Repeat the listing that follows, character for character, minus the pictures.

* start *

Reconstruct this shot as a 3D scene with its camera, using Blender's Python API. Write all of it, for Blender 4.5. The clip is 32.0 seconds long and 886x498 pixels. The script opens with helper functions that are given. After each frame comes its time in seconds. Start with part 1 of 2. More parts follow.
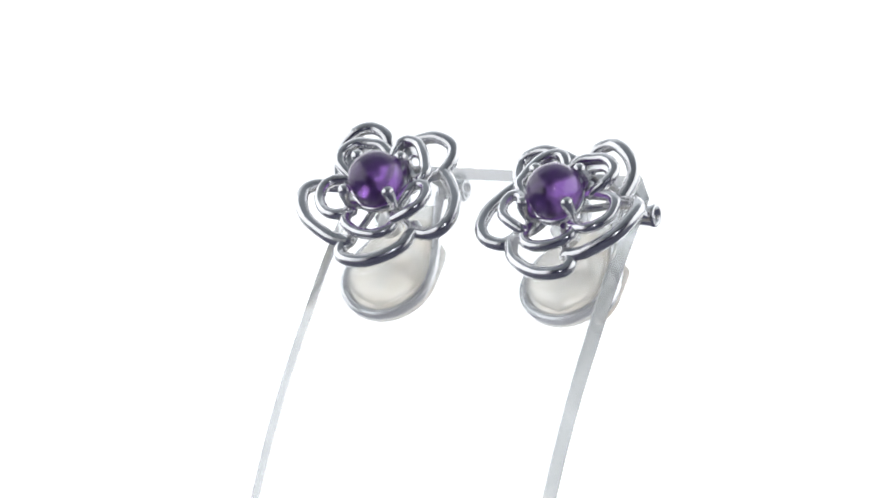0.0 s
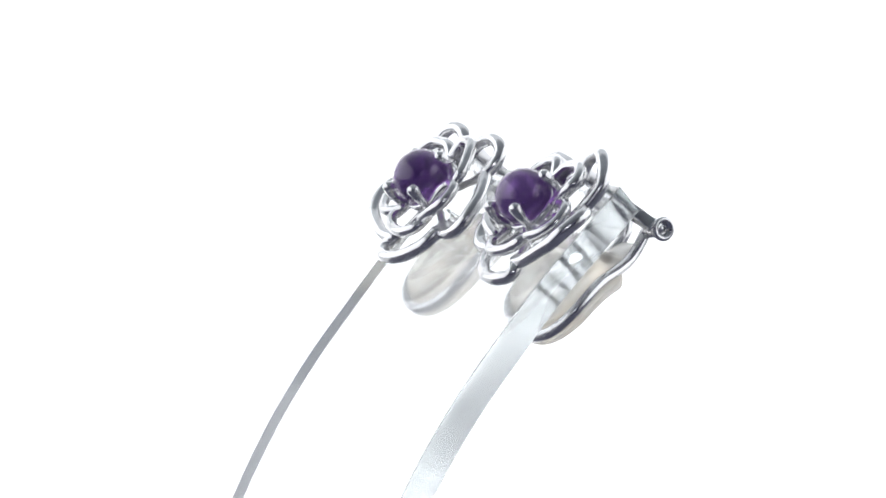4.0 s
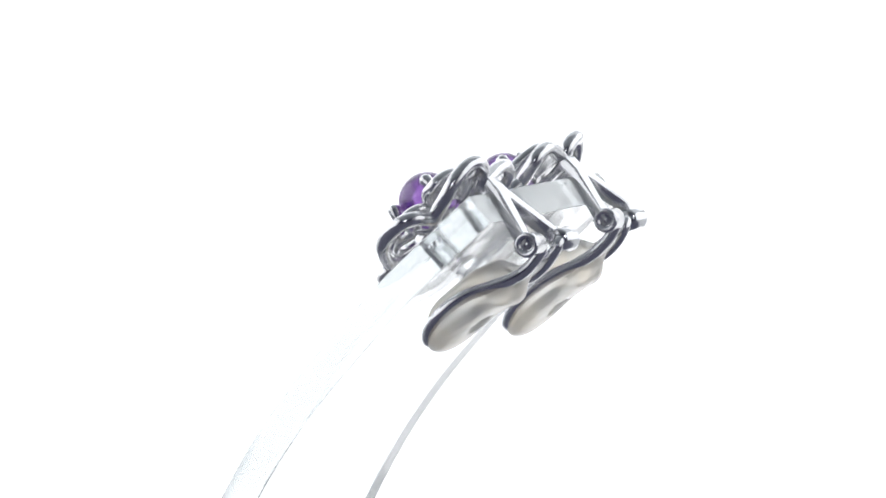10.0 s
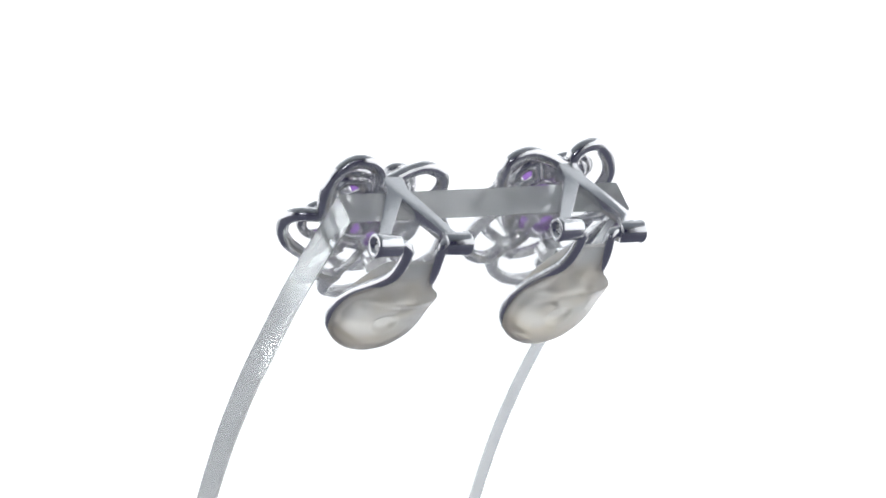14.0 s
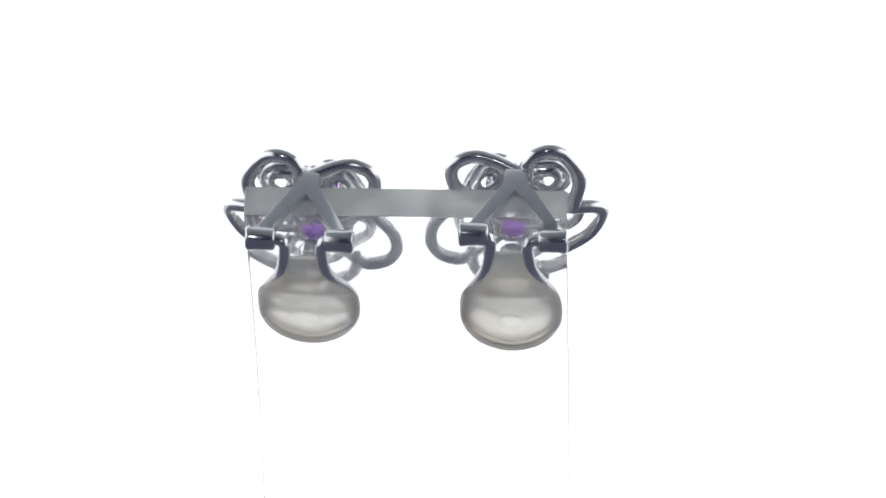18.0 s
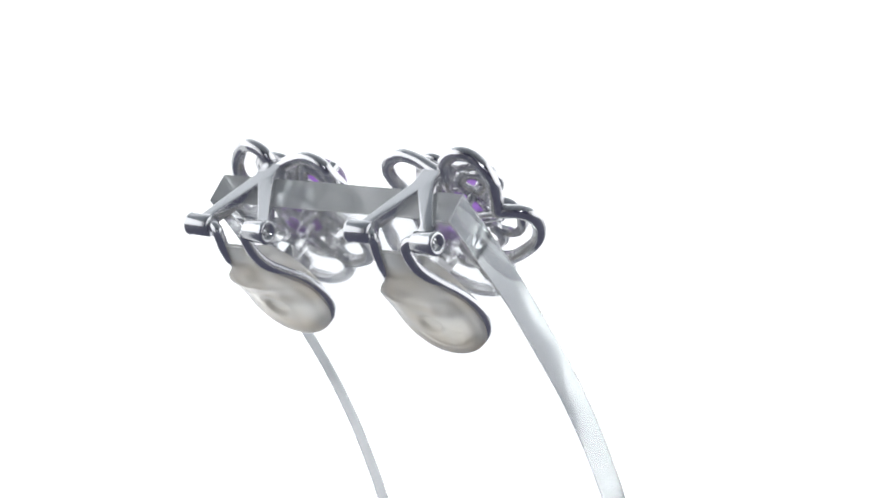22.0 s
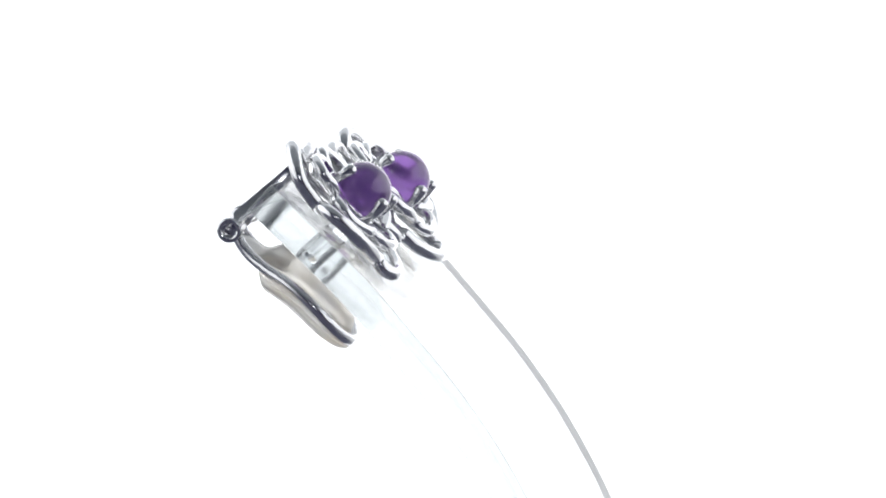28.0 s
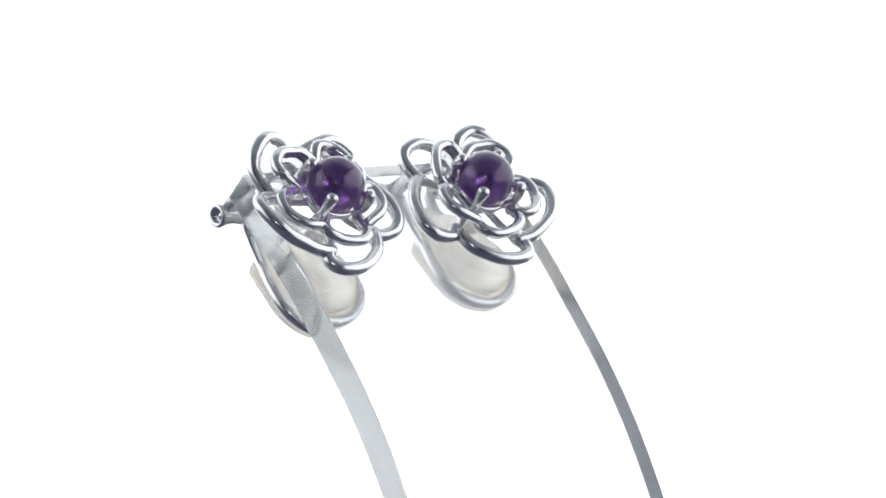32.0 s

* end *

[Output of the task]:
Reconstruct this shot as a 3D scene with its camera, using Blender's Python API. Write all of it, for Blender 4.5. The clip is 32.0 seconds long and 886x498 pixels. The script opens with helper functions that are given. After each frame comes its time in seconds. Start with part 1 of 2. More parts follow.
0.0 s
4.0 s
10.0 s
14.0 s
18.0 s
22.0 s
28.0 s
32.0 s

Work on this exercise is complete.